**INFORMATION PROVIDED:**
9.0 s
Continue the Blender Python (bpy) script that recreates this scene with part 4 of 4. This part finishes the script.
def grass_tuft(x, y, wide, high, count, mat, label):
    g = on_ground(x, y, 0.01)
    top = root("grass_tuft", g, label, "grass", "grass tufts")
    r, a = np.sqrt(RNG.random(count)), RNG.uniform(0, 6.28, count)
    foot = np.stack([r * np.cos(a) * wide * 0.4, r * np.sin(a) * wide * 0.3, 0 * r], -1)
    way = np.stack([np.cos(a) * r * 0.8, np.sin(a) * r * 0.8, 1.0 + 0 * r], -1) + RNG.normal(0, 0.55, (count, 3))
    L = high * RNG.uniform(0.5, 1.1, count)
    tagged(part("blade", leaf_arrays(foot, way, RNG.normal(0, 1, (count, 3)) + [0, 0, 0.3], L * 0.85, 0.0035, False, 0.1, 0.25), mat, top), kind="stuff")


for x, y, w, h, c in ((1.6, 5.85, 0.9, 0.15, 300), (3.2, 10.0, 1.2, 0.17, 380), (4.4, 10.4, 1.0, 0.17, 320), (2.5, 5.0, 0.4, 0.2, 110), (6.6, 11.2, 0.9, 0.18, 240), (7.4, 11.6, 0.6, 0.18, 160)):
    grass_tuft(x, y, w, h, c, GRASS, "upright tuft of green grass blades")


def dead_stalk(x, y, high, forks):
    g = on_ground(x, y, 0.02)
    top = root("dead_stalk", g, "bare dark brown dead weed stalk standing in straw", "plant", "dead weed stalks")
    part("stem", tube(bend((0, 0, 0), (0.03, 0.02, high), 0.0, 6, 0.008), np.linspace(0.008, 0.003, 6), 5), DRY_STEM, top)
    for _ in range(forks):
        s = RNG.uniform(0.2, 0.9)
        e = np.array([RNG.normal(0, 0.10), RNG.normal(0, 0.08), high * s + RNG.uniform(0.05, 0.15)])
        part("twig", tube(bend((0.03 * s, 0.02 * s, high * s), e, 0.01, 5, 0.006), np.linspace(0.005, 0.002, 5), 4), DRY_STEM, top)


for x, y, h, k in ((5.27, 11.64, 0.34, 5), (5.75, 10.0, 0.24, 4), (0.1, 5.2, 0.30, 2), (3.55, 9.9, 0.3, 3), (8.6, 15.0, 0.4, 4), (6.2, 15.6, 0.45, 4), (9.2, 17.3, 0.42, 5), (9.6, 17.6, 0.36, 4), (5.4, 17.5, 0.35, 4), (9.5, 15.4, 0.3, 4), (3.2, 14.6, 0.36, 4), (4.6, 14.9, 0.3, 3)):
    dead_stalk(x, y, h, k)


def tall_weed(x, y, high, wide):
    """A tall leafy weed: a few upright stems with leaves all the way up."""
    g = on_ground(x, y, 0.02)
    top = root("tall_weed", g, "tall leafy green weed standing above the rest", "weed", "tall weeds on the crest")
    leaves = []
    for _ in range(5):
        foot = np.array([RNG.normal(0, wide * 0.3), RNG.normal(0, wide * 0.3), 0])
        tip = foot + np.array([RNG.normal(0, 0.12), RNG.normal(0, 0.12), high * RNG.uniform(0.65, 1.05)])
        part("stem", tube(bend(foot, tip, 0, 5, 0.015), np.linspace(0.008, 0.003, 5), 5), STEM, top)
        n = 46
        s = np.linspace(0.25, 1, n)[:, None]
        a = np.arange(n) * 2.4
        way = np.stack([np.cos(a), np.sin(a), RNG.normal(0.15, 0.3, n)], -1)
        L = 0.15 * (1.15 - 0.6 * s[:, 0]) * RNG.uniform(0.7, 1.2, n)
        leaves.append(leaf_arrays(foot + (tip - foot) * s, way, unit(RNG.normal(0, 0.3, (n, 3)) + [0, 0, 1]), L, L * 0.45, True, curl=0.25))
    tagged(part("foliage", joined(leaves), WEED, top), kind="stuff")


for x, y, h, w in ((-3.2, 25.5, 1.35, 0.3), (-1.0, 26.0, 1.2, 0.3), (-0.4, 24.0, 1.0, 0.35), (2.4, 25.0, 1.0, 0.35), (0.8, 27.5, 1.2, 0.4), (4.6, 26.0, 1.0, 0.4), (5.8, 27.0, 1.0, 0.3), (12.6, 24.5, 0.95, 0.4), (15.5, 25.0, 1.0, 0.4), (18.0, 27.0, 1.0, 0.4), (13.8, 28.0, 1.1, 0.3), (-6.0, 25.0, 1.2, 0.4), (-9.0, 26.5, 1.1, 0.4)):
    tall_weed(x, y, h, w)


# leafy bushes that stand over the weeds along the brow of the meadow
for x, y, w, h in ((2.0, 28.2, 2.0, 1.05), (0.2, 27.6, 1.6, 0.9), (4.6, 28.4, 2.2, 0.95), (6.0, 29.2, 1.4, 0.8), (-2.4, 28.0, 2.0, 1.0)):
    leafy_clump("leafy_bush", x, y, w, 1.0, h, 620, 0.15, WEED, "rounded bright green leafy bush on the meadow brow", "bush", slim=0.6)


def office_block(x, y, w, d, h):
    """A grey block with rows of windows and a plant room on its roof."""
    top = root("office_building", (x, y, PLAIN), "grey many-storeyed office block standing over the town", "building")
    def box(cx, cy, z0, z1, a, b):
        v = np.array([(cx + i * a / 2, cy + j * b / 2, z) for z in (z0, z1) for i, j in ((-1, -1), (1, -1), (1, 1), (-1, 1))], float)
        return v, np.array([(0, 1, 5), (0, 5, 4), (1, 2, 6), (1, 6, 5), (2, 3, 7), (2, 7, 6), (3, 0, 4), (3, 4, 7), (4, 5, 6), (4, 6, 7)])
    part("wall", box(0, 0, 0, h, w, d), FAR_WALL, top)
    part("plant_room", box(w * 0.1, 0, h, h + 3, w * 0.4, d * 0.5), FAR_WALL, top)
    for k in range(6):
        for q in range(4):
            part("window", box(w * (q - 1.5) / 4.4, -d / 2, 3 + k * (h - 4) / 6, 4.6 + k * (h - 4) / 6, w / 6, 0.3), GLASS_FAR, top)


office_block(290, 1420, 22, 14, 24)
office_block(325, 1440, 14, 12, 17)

**WHAT TO DO:**
Print the lines from the line containing "Continue the Blender" to the line containing "dead_stalk(x, y, h, k)", both ends included, exactly and with nothing added.

**TASK SOLUTION:**
Continue the Blender Python (bpy) script that recreates this scene with part 4 of 4. This part finishes the script.
def grass_tuft(x, y, wide, high, count, mat, label):
    g = on_ground(x, y, 0.01)
    top = root("grass_tuft", g, label, "grass", "grass tufts")
    r, a = np.sqrt(RNG.random(count)), RNG.uniform(0, 6.28, count)
    foot = np.stack([r * np.cos(a) * wide * 0.4, r * np.sin(a) * wide * 0.3, 0 * r], -1)
    way = np.stack([np.cos(a) * r * 0.8, np.sin(a) * r * 0.8, 1.0 + 0 * r], -1) + RNG.normal(0, 0.55, (count, 3))
    L = high * RNG.uniform(0.5, 1.1, count)
    tagged(part("blade", leaf_arrays(foot, way, RNG.normal(0, 1, (count, 3)) + [0, 0, 0.3], L * 0.85, 0.0035, False, 0.1, 0.25), mat, top), kind="stuff")


for x, y, w, h, c in ((1.6, 5.85, 0.9, 0.15, 300), (3.2, 10.0, 1.2, 0.17, 380), (4.4, 10.4, 1.0, 0.17, 320), (2.5, 5.0, 0.4, 0.2, 110), (6.6, 11.2, 0.9, 0.18, 240), (7.4, 11.6, 0.6, 0.18, 160)):
    grass_tuft(x, y, w, h, c, GRASS, "upright tuft of green grass blades")


def dead_stalk(x, y, high, forks):
    g = on_ground(x, y, 0.02)
    top = root("dead_stalk", g, "bare dark brown dead weed stalk standing in straw", "plant", "dead weed stalks")
    part("stem", tube(bend((0, 0, 0), (0.03, 0.02, high), 0.0, 6, 0.008), np.linspace(0.008, 0.003, 6), 5), DRY_STEM, top)
    for _ in range(forks):
        s = RNG.uniform(0.2, 0.9)
        e = np.array([RNG.normal(0, 0.10), RNG.normal(0, 0.08), high * s + RNG.uniform(0.05, 0.15)])
        part("twig", tube(bend((0.03 * s, 0.02 * s, high * s), e, 0.01, 5, 0.006), np.linspace(0.005, 0.002, 5), 4), DRY_STEM, top)


for x, y, h, k in ((5.27, 11.64, 0.34, 5), (5.75, 10.0, 0.24, 4), (0.1, 5.2, 0.30, 2), (3.55, 9.9, 0.3, 3), (8.6, 15.0, 0.4, 4), (6.2, 15.6, 0.45, 4), (9.2, 17.3, 0.42, 5), (9.6, 17.6, 0.36, 4), (5.4, 17.5, 0.35, 4), (9.5, 15.4, 0.3, 4), (3.2, 14.6, 0.36, 4), (4.6, 14.9, 0.3, 3)):
    dead_stalk(x, y, h, k)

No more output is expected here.